Awhile back I came across a panoramic photo of a beef slaughterhouse from Chicago's Jungle-era stockyards. Here's a look inside a pig slaughterhouse, with some explanation from "A Trip Through the Union Stockyards and Slaughterhouses".
The hogs are generally shipped in double-deck cars by farmers from all parts of the country to the Stock Yards. When they arrive they are fed and weighed and when sold are sent direct to the shackling pen of the slaughter houses through viaducts erected for that purpose. These viaducts are more than a mile in length.
The shackling pen is filled with hogs, and a boy in among them fastens a shackle upon one of the hind legs of the hog; a chain is hooked into a ring of the shackle and the hog is hoisted by machinery to a man who places the shackled hog upon a greased slanting rail; the end of the chain is then loosened and thrown back to the shackler again.
After stopping a few seconds to let the blood drain out the hog is allowed to slide down the greased rail until he reaches a boy who places a hook in the ring of the shackle, and then allows the hog to slide off the end of the rail.
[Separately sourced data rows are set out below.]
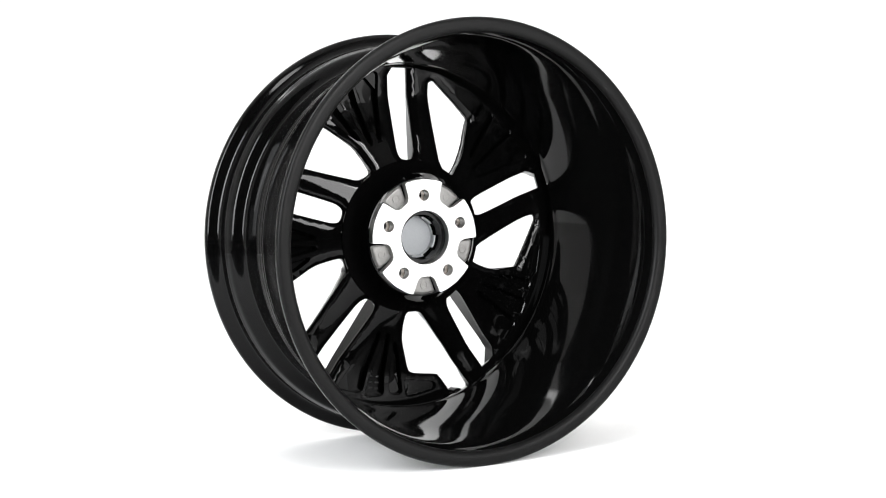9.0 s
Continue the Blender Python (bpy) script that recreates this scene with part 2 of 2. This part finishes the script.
part("rear_flange", revolve(smooth_line([(-91.0, 273.0), (-92.2, 274.0), (-95.4, 273.1), (-97.1, 270.2), (-97.4, 265.0), (-96.8, 260.1), (-94.1, 256.7), (-90, 255.1), (-88, 256.5), (-92, 262), (-89, 268)], 3)), FLANGE, wheel, "satin black rear flange", sharp=50)
part("outer_lip", revolve([(153.0, 273.2), (157.2, 273.0), (157.9, 272.1), (158.0, 264.0), (157.6, 263.2), (153.0, 262.9)]), MACHINED, wheel, "bright diamond-cut outer lip")

# left member of a spoke pair: four edge lines from the lip to the hub
L_TL = [(-43, 262), (-27.2, 241.5), (-28.0, 200), (-28.8, 150), (-29.6, 118), (-30.4, 95), (-30.4, 74), (-27.2, 46)]
L_TR = [(-29, 262), (-17.6, 245), (-18.6, 200), (-19.8, 150), (-20.8, 122), (-21.8, 97), (-22.2, 75), (-17.5, 46.5)]
L_BL = [(-56, 244), (-46, 228), (-42, 200), (-44, 150), (-46, 120), (-50, 96), (-56, 84), (-46, 56)]
L_BR = [(-6, 249), (-10.4, 238), (-11, 200), (-11, 150), (-11, 121), (-10.6, 108), (-9, 95), (-6, 76)]
# right member, which widens into the tab
R_TL = [(-11.5, 257.5), (17.5, 219.5), (18.0, 205), (17.4, 155), (16.8, 115), (16.6, 97), (16.4, 73), (14.2, 46.5)]
R_TR = [(31.5, 257.5), (55.5, 228), (30.2, 198.5), (29.4, 155), (28.6, 118), (28.2, 95), (26.6, 71), (23.4, 45.5)]
R_BL = [(-7, 248), (10, 231), (21, 214), (20, 165), (18, 122), (17, 110), (16, 98), (12, 76)]
R_BR = [(46, 244), (66, 228), (38, 198), (36, 155), (34, 118), (34, 95), (32, 78), (30, 60)]


def member(tl, tr, bl, br, k, chamfer=False):
    lines = [edge_line(line) for line in (bl, tl, tr, br)]
    loops = []
    for p0, p1, p2, p3 in zip(*lines):
        loop = []
        for i, p in enumerate((p0, p1, p2, p3)):
            d = front(*p) - 0.7 if i in (1, 2) else rear(*p) + 4.4
            loop.append((*turned(*p, k), d))
        if chamfer:
            cx, cz = p1[0] + 0.82 * (p0[0] - p1[0]), p1[1] + 0.82 * (p0[1] - p1[1])
            loop.insert(1, (*turned(cx, cz, k), 0.5 * (front(*p1) + rear(*p0))))
        mx, mz = (p0[0] + p3[0]) / 2, (p0[1] + p3[1]) / 2
        loop.append((*turned(mx, mz, k), rear(mx, mz) + 4.2))
        loops.append(loop)
    return loft(loops, (2, 3) if chamfer else (1, 2), 0.8)


def strip(left, right, k, raised=0.0):
    """Diamond-cut band between two lines, 1.3 mm thick."""
    loops = []
    for a, b in zip(edge_line(left), edge_line(right)):
        da, db = front(*a) + raised, front(*b) + raised
        a, b = turned(*a, k), turned(*b, k)
        loops.append([(*a, da - 1.3), (*a, da), (*b, db), (*b, db - 1.3)])
    return loft(loops, (1, 2), 0.25)


def inset(line, dx):
    return [(x + dx, z) for x, z in line]


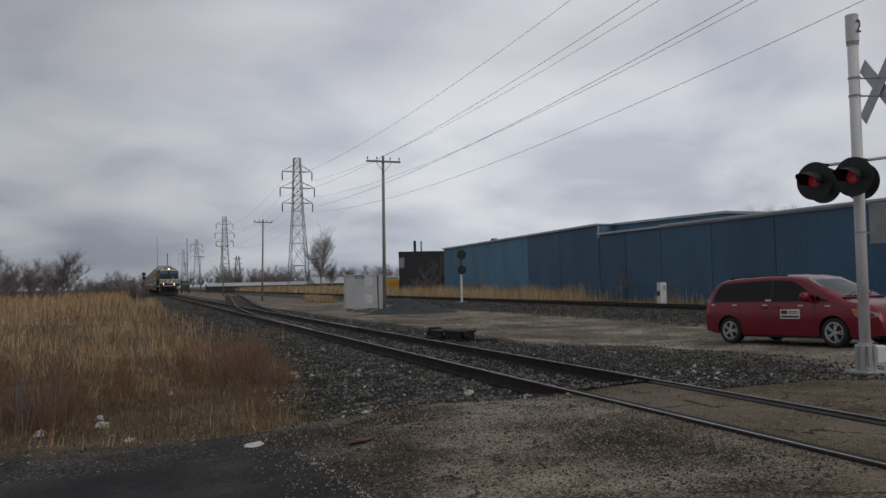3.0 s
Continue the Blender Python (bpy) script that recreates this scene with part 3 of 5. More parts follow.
def build_shed():
    """Long blue sheet-metal shed: a lower part near the crossing and a taller part beyond it."""
    low = thing("industrial_shed", "long low dark blue metal-clad industrial shed", "building", "blue sheds", "", pose(38, 0, -0.45))
    joints = [-14, -3, 8, 17.5, 24.5, 31.5, 39.5, 45.5, 51.3, 56, 60]
    ez = 5.72
    for a, b in zip(joints, joints[1:]):
        bm = ribbed(a + 0.03, b - 0.03, ez)
        part("wall_panel", bm, CLAD, low)
    bm = B()
    prism(bm, [(-0.12, ez), (12, ez + 0.3), (24, ez), (24, ez - 0.2), (-0.12, ez - 0.2)], -14.1, 60.0, "y")
    part("roof", bm, ROOF, low, "shallow grey sheet roof")
    bm = B()
    box(bm, -0.22, -0.13, -14.1, 51.2, ez - 0.1, ez + 0.06, 0.02)
    part("gutter", bm, GUTTER, low, "pale metal gutter")
    bm = B()
    box(bm, -0.2, -0.122, 51.2, 60.1, ez - 0.18, ez - 0.03, 0.02)
    part("gutter", bm, GUTTER, low, "pale metal gutter")
    bm = B()
    box(bm, 23.7, 24, -14, 60, 0, ez - 0.2), box(bm, 0.26, 23.7, -14, -13.8, 0, ez - 0.2)
    part("rear_wall", bm, CLAD, low)
    tall = thing("industrial_shed", "taller faded blue metal-clad shed with pale roof trim", "building", "blue sheds", "", pose(38, 0, -0.45))

    def top(y):
        return 6.45 - (y - 60) * 0.0118
    for k, (a, b) in enumerate([(60.06, 67), (67, 73.6), (73.6, 81.5), (81.5, 89.5), (89.5, 97.6)]):
        bm = ribbed(a + 0.03, b - 0.03, top(b))
        part("wall_panel", bm, CLADPALE if k >= 2 else CLAD, tall, "sun-faded blue wall panel" if k >= 2 else "")
    bm = B()
    prism(bm, [(40.9, 5.3), (60.04, 5.3), (60.04, top(60)), (45.5, 6.27), (40.9, 5.76)], 1.6, 1.85, "x")
    part("clerestory_wall", bm, CLADPALE, tall, "upper wall above the lower roof")
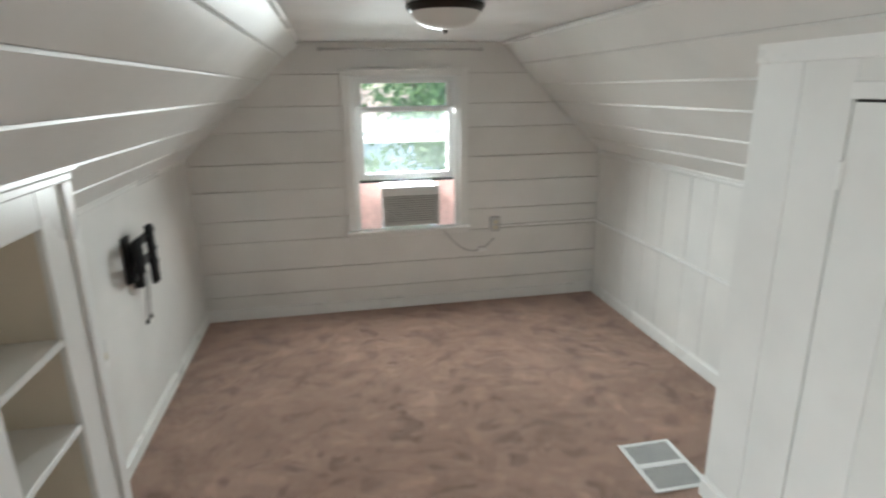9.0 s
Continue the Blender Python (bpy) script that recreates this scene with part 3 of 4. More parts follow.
def plank_door(name, label, face, hole, joints, frame_w, extra):
    """A flush door of upright planks with a narrow dark gap about it."""
    u0, u1, v0, v1 = hole
    d = holder(name, label, "door", kind="structure")
    slab("gap", face, rect(u0 - 0.002, u1 + 0.002, v0 if v0 > 0.1 else v0 - 0.012, v1 + 0.008), [], 0.0005, 0.002, M_DARK, d)
    boards(d, face, rect(u0 + 0.001, u1 - 0.001, v0 + (0.0 if v0 > 0.1 else 0.042), v1 - 0.004), [], joints, "v", M_BOARD, thick=0.016, gap=0.0008, chamfer=0.0025)
    if frame_w:
        boxes("casing", [fbox(face, u0 - frame_w, u0 - 0.006, 0, v1 + frame_w, 0.001, 0.018), fbox(face, u1 + 0.006, u1 + frame_w, 0, v1 + frame_w, 0.001, 0.018),
                         fbox(face, u0 - 0.006, u1 + 0.006, v1 + 0.008, v1 + frame_w, 0.001, 0.018)], M_TRIM, d, 0.003)
    for v in extra:
        boxes("hinge", [fbox(face, *v, 0.012, 0.022)], M_TRIM, d, 0.002)
    return d


kd = plank_door("door_1", "low white plank closet door in knee wall", west, KDOOR, [3.905, 4.08, 4.283, 4.462, 4.676], 0.0, [(4.672, 4.69, 1.10, 1.16), (4.672, 4.69, 0.2, 0.26)])
boxes("casing", [fbox(west, 3.868, 4.70, 1.427, 1.463, T * 0.2, 0.02), fbox(west, 3.868, 3.897, 0, 1.427, T * 0.2, 0.02), fbox(west, 4.684, 4.70, 0, 1.427, T * 0.2, 0.014)], M_TRIM, kd, 0.003)
cd = plank_door("door_2", "white plank closet door with small pull", closet, CDOOR, [3.0, 3.19, 3.40, 3.60, 3.776], 0.045, [(2.985, 3.003, 1.44, 1.51), (2.985, 3.003, 0.25, 0.32)])
sd = plank_door("door_3", "low white plank door in closet end", closet_n, SDOOR, [2.245, 2.44, 2.64, 2.84], 0.0, [(2.835, 2.855, 1.33, 1.41), (2.835, 2.855, 0.2, 0.28)])
pd = plank_door("door_4", "white access door high beside the stairs", stair, PDOOR, [0.087, 0.26, 0.43, 0.6, 0.741], 0.0, [])
boxes("casing", [fbox(stair, PDOOR[0] - 0.03, PDOOR[1] + 0.03, PDOOR[3] + 0.006, PDOOR[3] + 0.03, 0.001, 0.02), fbox(stair, PDOOR[1] + 0.005, PDOOR[1] + 0.03, 0.757, PDOOR[3] + 0.006, 0.001, 0.018), fbox(stair, PDOOR[0] - 0.03, PDOOR[0] - 0.005, 0.757, PDOOR[3] + 0.006, 0.001, 0.018)], M_TRIM, pd, 0.003)
boxes("finger_pull", [fbox(stair, 0.155, 0.175, 1.0, 1.10, 0.0165, 0.021)], M_STEEL, pd, 0.002)


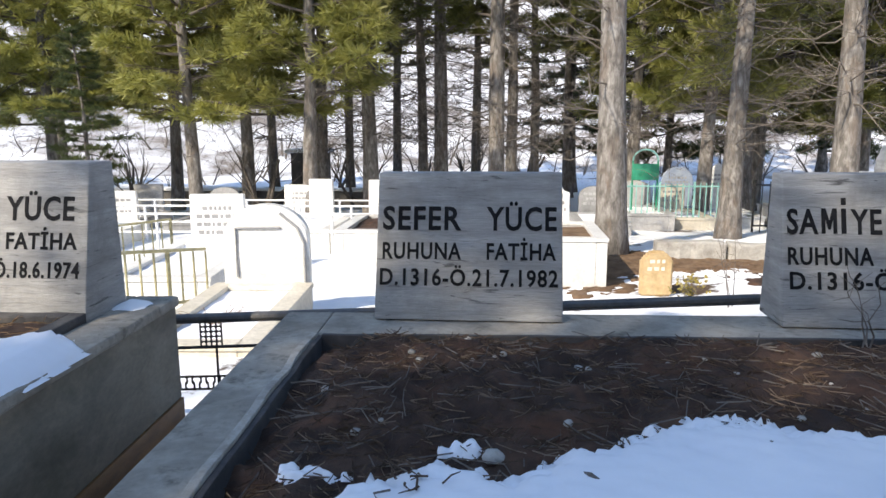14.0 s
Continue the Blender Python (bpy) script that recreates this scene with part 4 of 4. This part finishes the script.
def pine(seed, height, r0, crown_from, spread, branches, leaf, dead=14, blades=17, blade=0.19, droop=0.1, wide=0.019, label=""):
    """A pine: trunk, limbs, dead lower twigs, and a crown of needle tufts along the limbs."""
    rng = random.Random(seed)
    ob = thing("pine_tree", label, "tree", group="pines")
    bm = bmesh.new()
    pts, rad = trunk_mesh(bm, height, r0, rng)
    verts, faces = [], []
    limbs = bmesh.new()
    for i in range(branches):
        f = i / branches
        h = crown_from + (height * 0.985 - crown_from) * f ** 0.9
        base = at_height(pts, h)
        ang = i * 2.4 + rng.uniform(-0.4, 0.4)
        reach = spread * (1 - 0.72 * f) * rng.uniform(0.65, 1.15) * min(1, 0.55 + 2.5 * f)
        rise = rng.uniform(-0.15, 0.25) - droop + 0.4 * f
        line = []
        for k in range(6):
            q = k / 5
            line.append(base + Vector((math.cos(ang + 0.15 * q) * reach * q, math.sin(ang + 0.15 * q) * reach * q, reach * (rise * q + 0.16 * q * q)))
                        + Vector((rng.gauss(0, 0.04), rng.gauss(0, 0.04), rng.gauss(0, 0.04))) * q)
        add_tube(limbs, line, [0.035 * (1 - 0.85 * k / 5) * (1 - 0.5 * f) + 0.004 for k in range(6)], 5, False)
        for k in range(int(9 + 10 * reach)):
            q = rng.uniform(0.28, 1.0)
            p = line[min(5, int(q * 5))].lerp(line[min(5, int(q * 5) + 1)], q * 5 % 1)
            side = Vector((math.cos(ang + rng.choice((-1, 1)) * rng.uniform(0.4, 1.4)), math.sin(ang + rng.choice((-1, 1)) * rng.uniform(0.4, 1.4)), rng.uniform(-0.15, 0.45)))
            tip = p + side * reach * 0.42 * rng.uniform(0.2, 1.0) * (1.15 - 0.5 * q)
            add_tube(limbs, [p, tip], [0.007, 0.004], 3, False)
            for m in range(2):
                needle_tuft(verts, faces, p.lerp(tip, 0.5 + 0.5 * m), side.normalized(), rng, blades, blade, wide)
    for i in range(dead):
        h = rng.uniform(1.6, crown_from + 1.2)
        base = at_height(pts, h)
        ang = rng.uniform(0, 6.3)
        reach = rng.uniform(0.5, 1.9)
        up = rng.uniform(-0.35, 0.55)
        line = [base + Vector((math.cos(ang + bendy * q) * reach * q, math.sin(ang + bendy * q) * reach * q, reach * (up * q + rng.uniform(-0.35, 0.25) * q * q) + rng.gauss(0, 0.04))) for bendy in (rng.uniform(-0.9, 0.9),) for q in (0, 0.25, 0.5, 0.75, 1)]
        add_tube(limbs, line, [0.014, 0.011, 0.008, 0.006, 0.002], 4, False)
        for _ in range(8):
            p = line[rng.randrange(1, 5)]
            a2 = ang + rng.uniform(-1.3, 1.3)
            d = Vector((math.cos(a2), math.sin(a2), rng.uniform(-0.6, 0.7))) * rng.uniform(0.2, 0.6)
            mid = p + d * 0.5 + Vector((rng.gauss(0, 0.04), rng.gauss(0, 0.04), rng.gauss(0, 0.05)))
            add_tube(limbs, [p, mid, p + d], [0.005, 0.004, 0.0015], 3, False)
            add_tube(limbs, [mid, mid + Vector((rng.gauss(0, 0.12), rng.gauss(0, 0.12), rng.gauss(0, 0.12)))], [0.003, 0.001], 3, False)
    part("trunk", bm, BARK, ob, smooth=True)
    part("branchwork", limbs, TWIG, ob)
    me = bpy.data.meshes.new("crown")
    me.from_pydata([v[:] for v in verts], [], faces)
    me.materials.append(leaf)
    crown = new("crown", me)
    crown.parent = ob
    return ob


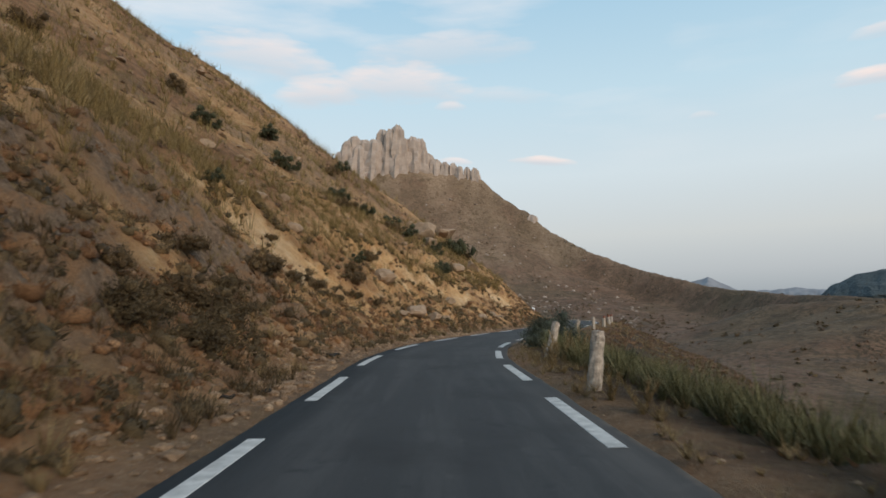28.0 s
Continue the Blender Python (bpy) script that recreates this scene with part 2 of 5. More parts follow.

The sudden jerk caused by the drop of the hog causes the shackle to slip off of his leg and he falls into a pan of hot water. He is then kept rolling in the water by men with poles until he reaches the end of the pen where there is an apparatus for throwing him out upon a table.
The hair is then taken from his ears, after which he is fastened to the "scraper," a machine so arranged as to take almost all the hair off. After this he is scraped off by hand, of all the hair remaining in small bunches his head is then taken off.
From here he is sent to men who might be called "hog barbers," for they do nothing but shave hogs. When these men are through with him he looks very clean and white. Next his stomach is opened and the intestines taken out. This is done in short order by one man, and when through with him a swift stream; of water is forced all over him, giving the hog the last washing he is to have.